One of the things that defines Burnham is his genuinely fanatical support for Everton Football Club – something he makes a great play of in the same way that Wilson did with his home football club, Huddersfield Town.
What’s clear about the political approach of Burnham and that of Wilson is the way both men seemed to travel so light within their party and be content to blow with the prevailing wind.
Burnham, before Jeremy Corbyn’s entry into the contest, was the self-styled candidate of the Left, although it’s not too long ago that he had a reputation as a politician from the Blairite wing of the party.
As a minister of state for health under Blair, Burnham presided over the controversial private finance initiative – a policy that handed often lucrative contracts for the NHS over to private companies.
However, at the fag-end of Gordon Brown’s time in power Burnham began to soften his position, perhaps with one eye on the leadership election that he was to fight unsuccessfully in 2010, finishing a poor fourth behind Ed and David Miliband as well as Ed Balls.
Wilson entered parliament – as would Burnham 50 years later – in a Labour landslide, serving in Clement Attlee’s postwar government that introduced the National Health Service and the Welfare State.
Despite initially been viewed as a centralist MP in Labour terms, Wilson joined Aneurin Bevan, the founder of the NHS, in resigning from the Cabinet in protest at the imposition of prescription charges by the Chancellor of the day, Hugh Gaitskell.
Wilson would, like Burnham decades later, launch a failed leadership bid soon after what was Labour’s third defeat in a row at the 1959 election, when he unsuccessfully attempted to oust Gaitskell, by then party leader.

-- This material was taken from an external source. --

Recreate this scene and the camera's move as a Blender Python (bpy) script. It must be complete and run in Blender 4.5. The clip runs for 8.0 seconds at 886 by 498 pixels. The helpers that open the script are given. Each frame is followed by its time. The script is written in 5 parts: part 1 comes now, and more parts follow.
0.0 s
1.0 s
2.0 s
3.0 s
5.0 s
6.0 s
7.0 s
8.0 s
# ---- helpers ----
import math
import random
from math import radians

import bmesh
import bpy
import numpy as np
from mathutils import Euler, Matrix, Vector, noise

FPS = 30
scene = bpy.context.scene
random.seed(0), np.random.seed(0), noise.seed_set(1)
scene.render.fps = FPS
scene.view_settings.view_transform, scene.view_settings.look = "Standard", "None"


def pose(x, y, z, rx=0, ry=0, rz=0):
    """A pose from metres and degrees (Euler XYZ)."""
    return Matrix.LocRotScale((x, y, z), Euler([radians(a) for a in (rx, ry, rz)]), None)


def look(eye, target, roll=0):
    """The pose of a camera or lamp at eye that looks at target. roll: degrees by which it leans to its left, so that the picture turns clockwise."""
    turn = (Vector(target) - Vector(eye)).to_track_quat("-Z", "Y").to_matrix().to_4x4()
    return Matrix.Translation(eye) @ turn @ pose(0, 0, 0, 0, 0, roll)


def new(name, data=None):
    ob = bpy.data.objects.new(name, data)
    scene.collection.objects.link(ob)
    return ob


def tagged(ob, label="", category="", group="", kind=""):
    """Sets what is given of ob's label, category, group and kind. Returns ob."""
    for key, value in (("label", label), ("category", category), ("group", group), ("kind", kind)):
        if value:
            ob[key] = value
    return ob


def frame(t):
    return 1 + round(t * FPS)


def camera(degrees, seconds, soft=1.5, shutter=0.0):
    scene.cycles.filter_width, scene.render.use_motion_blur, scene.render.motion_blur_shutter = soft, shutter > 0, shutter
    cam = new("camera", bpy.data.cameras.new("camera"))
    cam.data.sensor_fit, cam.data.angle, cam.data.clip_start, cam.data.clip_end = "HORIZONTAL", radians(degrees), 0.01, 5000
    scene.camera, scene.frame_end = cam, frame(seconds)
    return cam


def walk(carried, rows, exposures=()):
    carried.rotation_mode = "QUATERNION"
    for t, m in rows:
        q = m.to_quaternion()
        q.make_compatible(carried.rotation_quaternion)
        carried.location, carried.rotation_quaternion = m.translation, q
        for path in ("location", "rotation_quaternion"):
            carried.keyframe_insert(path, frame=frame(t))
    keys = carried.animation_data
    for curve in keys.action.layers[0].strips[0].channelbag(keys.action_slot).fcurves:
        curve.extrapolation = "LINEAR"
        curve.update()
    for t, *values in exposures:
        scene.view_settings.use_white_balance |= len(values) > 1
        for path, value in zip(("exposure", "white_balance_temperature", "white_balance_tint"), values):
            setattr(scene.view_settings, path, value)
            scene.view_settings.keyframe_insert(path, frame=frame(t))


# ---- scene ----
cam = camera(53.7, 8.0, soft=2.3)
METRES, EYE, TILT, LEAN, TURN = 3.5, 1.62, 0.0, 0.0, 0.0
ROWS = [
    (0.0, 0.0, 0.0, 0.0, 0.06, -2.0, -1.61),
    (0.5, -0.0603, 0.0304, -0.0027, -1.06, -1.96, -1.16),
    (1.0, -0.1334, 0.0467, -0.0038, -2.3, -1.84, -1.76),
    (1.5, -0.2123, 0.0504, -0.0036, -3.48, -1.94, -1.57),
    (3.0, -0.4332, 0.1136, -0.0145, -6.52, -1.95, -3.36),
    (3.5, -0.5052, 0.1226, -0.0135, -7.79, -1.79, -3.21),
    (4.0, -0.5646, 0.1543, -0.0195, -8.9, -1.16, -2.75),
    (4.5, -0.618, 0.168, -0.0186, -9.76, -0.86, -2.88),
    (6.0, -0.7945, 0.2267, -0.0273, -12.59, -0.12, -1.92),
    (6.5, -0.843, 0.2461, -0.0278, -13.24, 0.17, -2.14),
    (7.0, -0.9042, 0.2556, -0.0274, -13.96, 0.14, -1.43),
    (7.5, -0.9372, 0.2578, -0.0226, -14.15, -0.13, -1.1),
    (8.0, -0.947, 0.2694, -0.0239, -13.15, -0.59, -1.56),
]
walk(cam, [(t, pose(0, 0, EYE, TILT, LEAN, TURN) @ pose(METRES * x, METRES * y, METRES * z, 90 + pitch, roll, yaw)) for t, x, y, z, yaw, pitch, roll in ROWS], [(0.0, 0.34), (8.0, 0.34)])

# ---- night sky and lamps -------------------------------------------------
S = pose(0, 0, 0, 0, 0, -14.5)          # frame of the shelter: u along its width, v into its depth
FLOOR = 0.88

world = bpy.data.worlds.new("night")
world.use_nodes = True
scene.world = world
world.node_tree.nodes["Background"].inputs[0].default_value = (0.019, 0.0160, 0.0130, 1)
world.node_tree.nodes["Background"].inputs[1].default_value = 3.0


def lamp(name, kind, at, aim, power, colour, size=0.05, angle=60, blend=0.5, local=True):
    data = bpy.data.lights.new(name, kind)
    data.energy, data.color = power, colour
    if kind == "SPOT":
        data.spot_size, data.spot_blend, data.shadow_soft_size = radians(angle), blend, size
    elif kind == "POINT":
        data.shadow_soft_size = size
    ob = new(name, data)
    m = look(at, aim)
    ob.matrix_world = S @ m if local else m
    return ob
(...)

However, in 1963, following Hugh Gaitskell’s sudden death, Wilson was elected leader after pitching himself as a left-wing candidate in a contest against his more centrist rivals James Callaghan and George Brown.
Of course, Wilson would go on to win four times for Labour in 1964, 1966 and twice in 1974, and presided over some of the most significant reforms in postwar Britain, such as the abolition of capital punishment, the equal pay act, the decriminalisation of homosexuality and the creation of the Open University.

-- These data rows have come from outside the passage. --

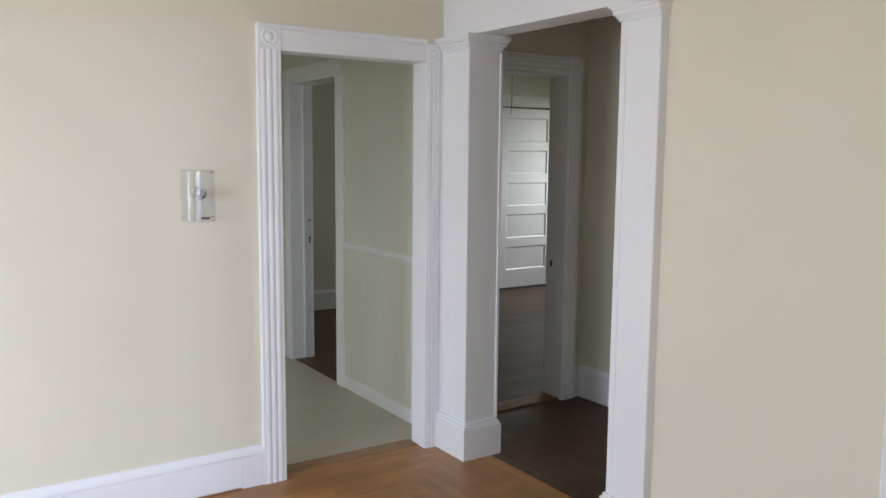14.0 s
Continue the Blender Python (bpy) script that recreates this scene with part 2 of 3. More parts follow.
def reeded(w, depth=0.02, reeds=3, rise=0.006):
    """Outline of a reeded casing, from one edge to the other."""
    pts = [(0, 0), (0, depth - 0.004), (0.003, depth), (0.012, depth)]
    s = (w - 0.024) / reeds
    for i in range(reeds):
        x = 0.012 + i * s
        for j in range(0, 7):
            a = math.pi * j / 6
            pts.append((x + s * 0.5 - s * 0.43 * math.cos(a), depth - 0.004 + rise * math.sin(a) + 0.002))
    pts += [(w - 0.012, depth), (w - 0.003, depth), (w, depth - 0.004), (w, 0)]
    return pts


def banded(w, depth=0.02):
    """Outline of the wide opening's casing, outer edge to inner: flat, ridge, cove, bead."""
    s, t = w / 0.108, depth
    pts = [(0, 0), (0, t - 0.003), (0.003, t), (0.024, t), (0.026, t - 0.003), (0.030, t - 0.003), (0.033, t + 0.001), (0.040, t + 0.004), (0.047, t + 0.001),
           (0.050, t - 0.003), (0.058, t - 0.005), (0.068, t - 0.006), (0.079, t - 0.005), (0.088, t - 0.001), (0.0905, t), (0.091, t - 0.005), (0.094, t - 0.005),
           (0.0955, t), (0.099, t + 0.004), (0.104, t + 0.003), (0.107, t - 0.001), (0.108, t - 0.004), (0.108, 0)]
    return [(u * s, q) for u, q in pts]


def flipped(outline, w):
    return [(w - u, q) for u, q in outline][::-1]


def plain_head(w, depth=0.022):
    return [(0, 0), (0, depth - 0.003), (0.004, depth), (w * 0.78, depth), (w * 0.80, depth - 0.004), (w * 0.83, depth - 0.002),
            (w * 0.86, depth + 0.006), (w * 0.95, depth + 0.010), (w, depth + 0.008), (w, 0)]


def skirting(h, t=0.02):
    """Outline of a baseboard with its cap moulding (height, depth)."""
    return [(0, 0), (0, t), (h * 0.775, t), (h * 0.78, t - 0.004), (h * 0.795, t - 0.004), (h * 0.80, t + 0.003), (h * 0.86, t + 0.004),
            (h * 0.91, t - 0.001), (h * 0.95, t - 0.008), (h * 0.985, t - 0.010), (h, t - 0.013), (h, 0)]


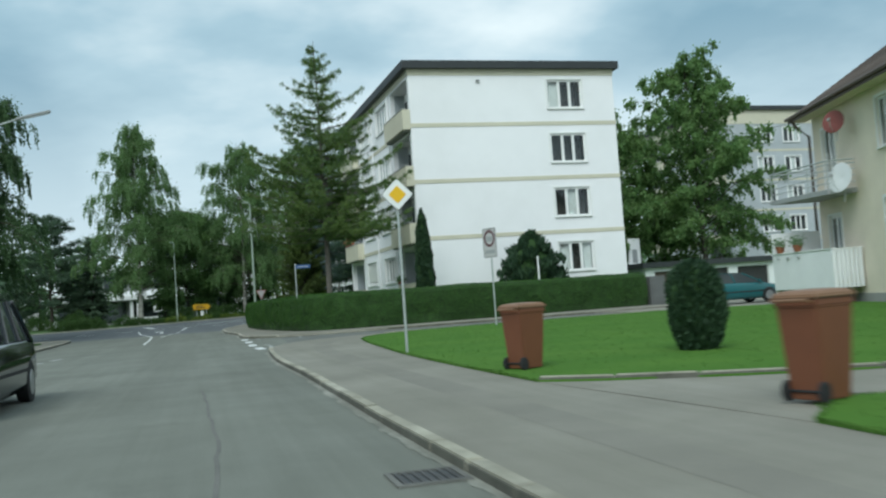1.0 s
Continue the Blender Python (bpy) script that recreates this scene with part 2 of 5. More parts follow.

Yet Wilson was largely a machine politician who was prepared to shift his position if it enabled him to cling on to power.
In fact even Wilson’s image of the Gannex-coated pipe-smoking Labour prime minister is challenged by some.
The late historian Ben Pimlott in his masterly biography of Wilson, written more than 20 years ago shortly before the death of the former prime minister, suggested that Wilson pretended to be a pipe smoker to prevent him gesticulating with his hands while speaking in public.
It’s too early in his career to say whether Burnham will be remembered, like Wilson, as a politician who ended up being distrusted by all wings of Labour due to his ever-changing political stances.
But last week Burnham appeared to shift his position once again, hinting he could back tougher immigration controls in Europe, stating: “I do think Europe has to have a proper look at free movement within Europe and external immigration into Europe.”
For now, though, Burnham remains the favourite, but with shadow home secretary Yvette Cooper starting to perform more brightly and the Blairite orientated Liz Kendall outperforming Burnham in a recent televised debate, it’s by no means certain he will be one of Wilson’s successors.
Should he win, however, Burnham must reflect on how Wilson won four elections and how he would go about taking back the 50 or 60 Westminster seats Labour needs to take off the Tories at the 2020 election, if it is to be the biggest party.